§ **WHAT THIS TASK INVOLVES**: Drop the images; return everything else in the listing below exactly.

§ **RECORDED INFORMATION**:

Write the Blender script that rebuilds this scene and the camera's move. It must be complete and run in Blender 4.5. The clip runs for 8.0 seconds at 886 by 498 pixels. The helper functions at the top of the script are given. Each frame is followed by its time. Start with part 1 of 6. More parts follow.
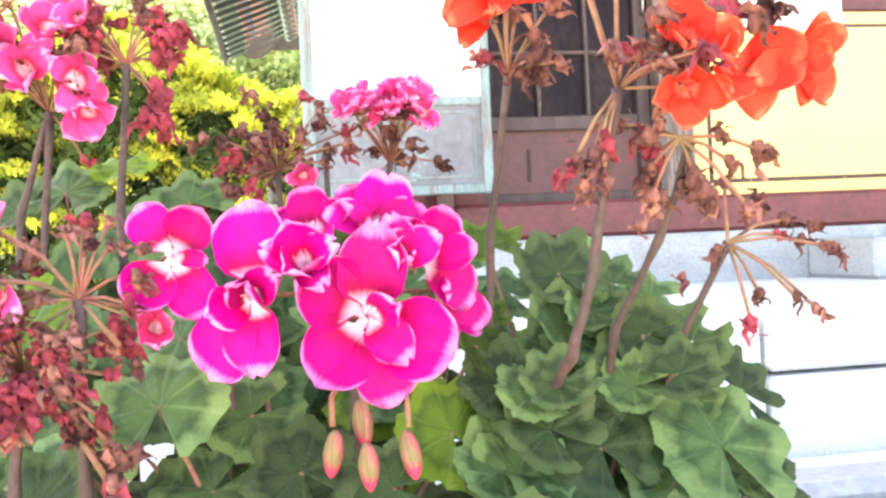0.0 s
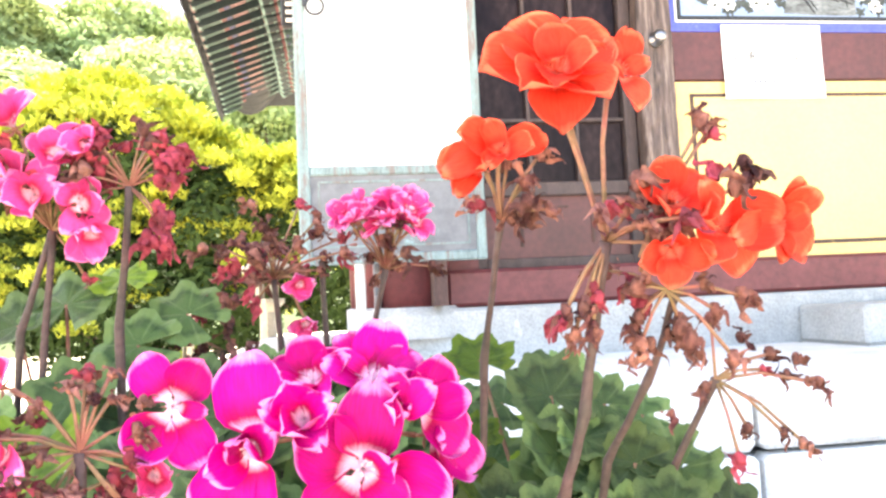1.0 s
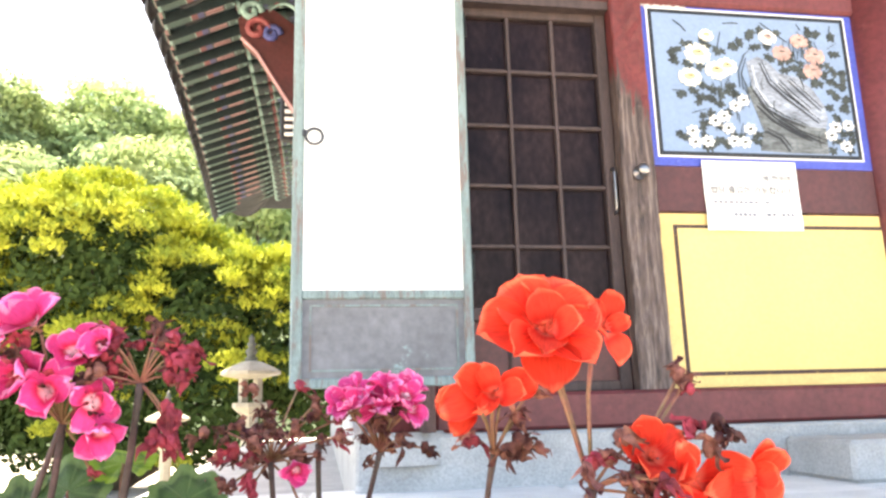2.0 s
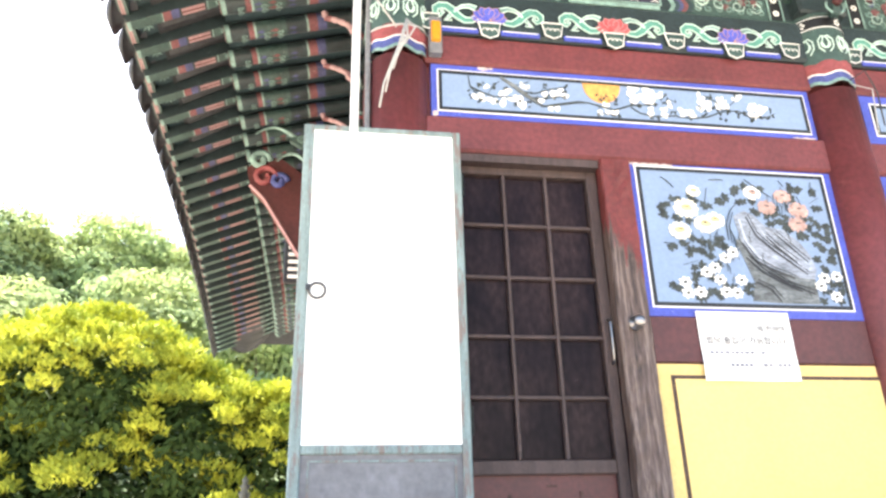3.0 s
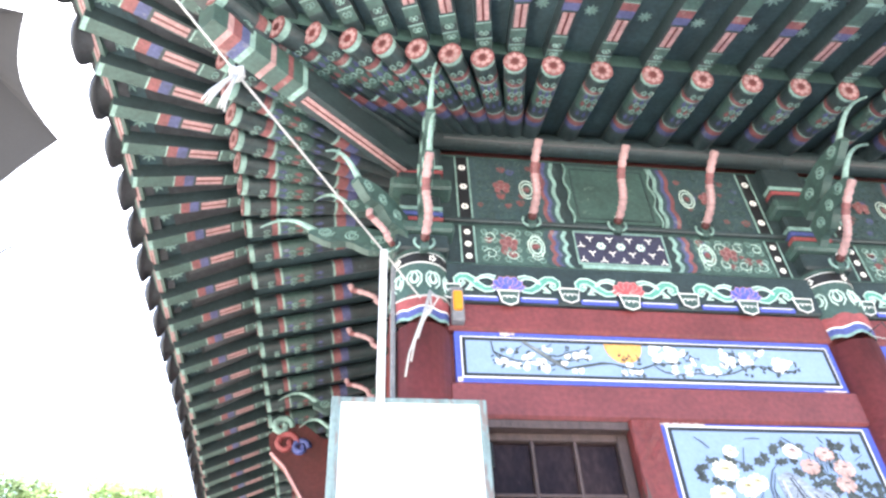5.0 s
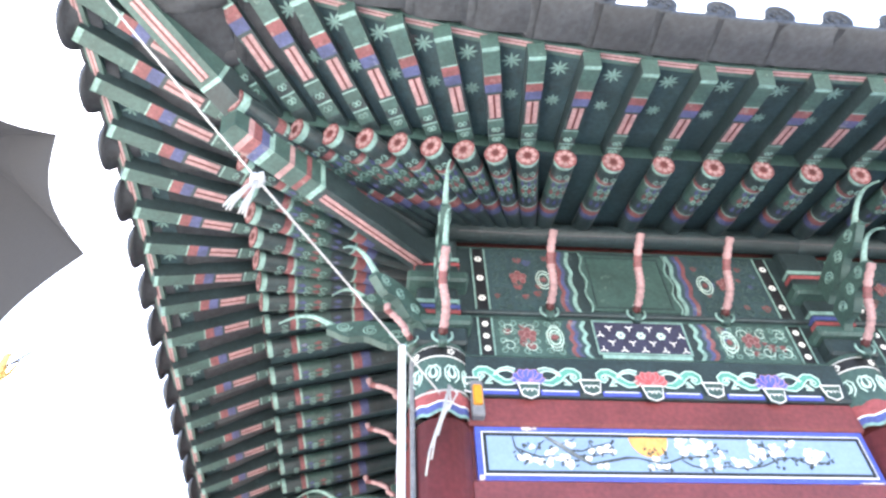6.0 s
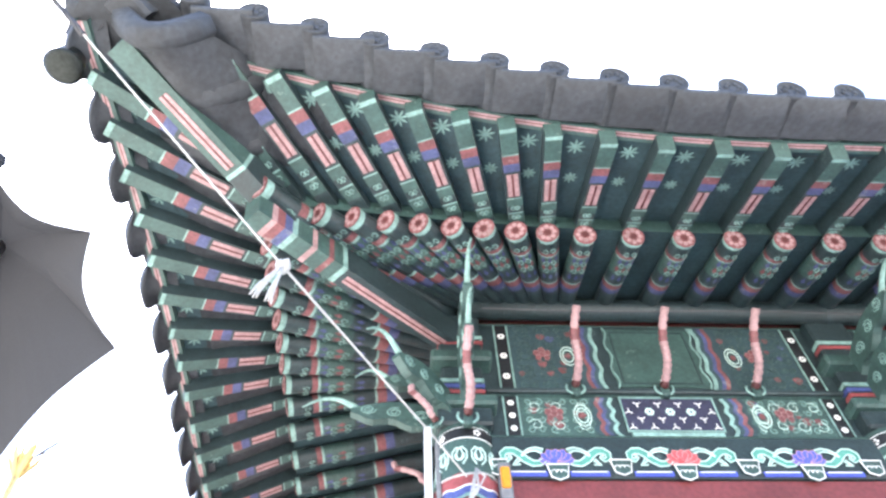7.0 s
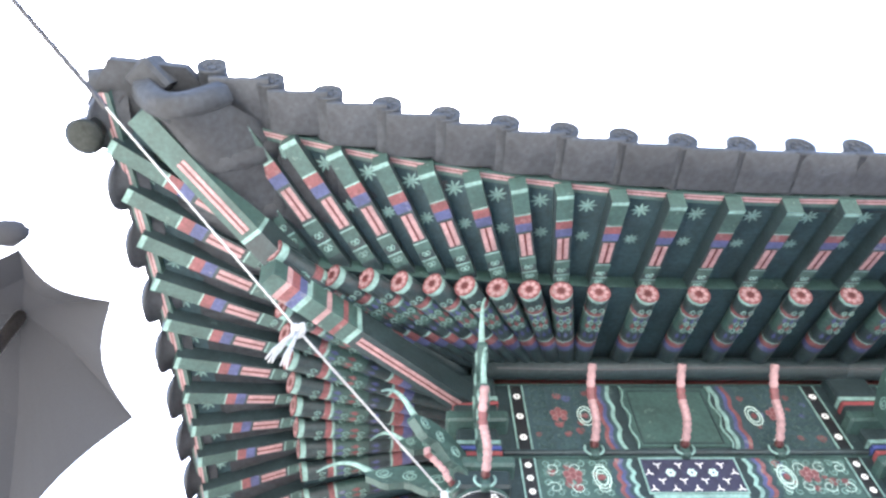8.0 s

§ **WORKED SOLUTION**:
Write the Blender script that rebuilds this scene and the camera's move. It must be complete and run in Blender 4.5. The clip runs for 8.0 seconds at 886 by 498 pixels. The helper functions at the top of the script are given. Each frame is followed by its time. Start with part 1 of 6. More parts follow.
0.0 s
1.0 s
2.0 s
3.0 s
5.0 s
6.0 s
7.0 s
8.0 s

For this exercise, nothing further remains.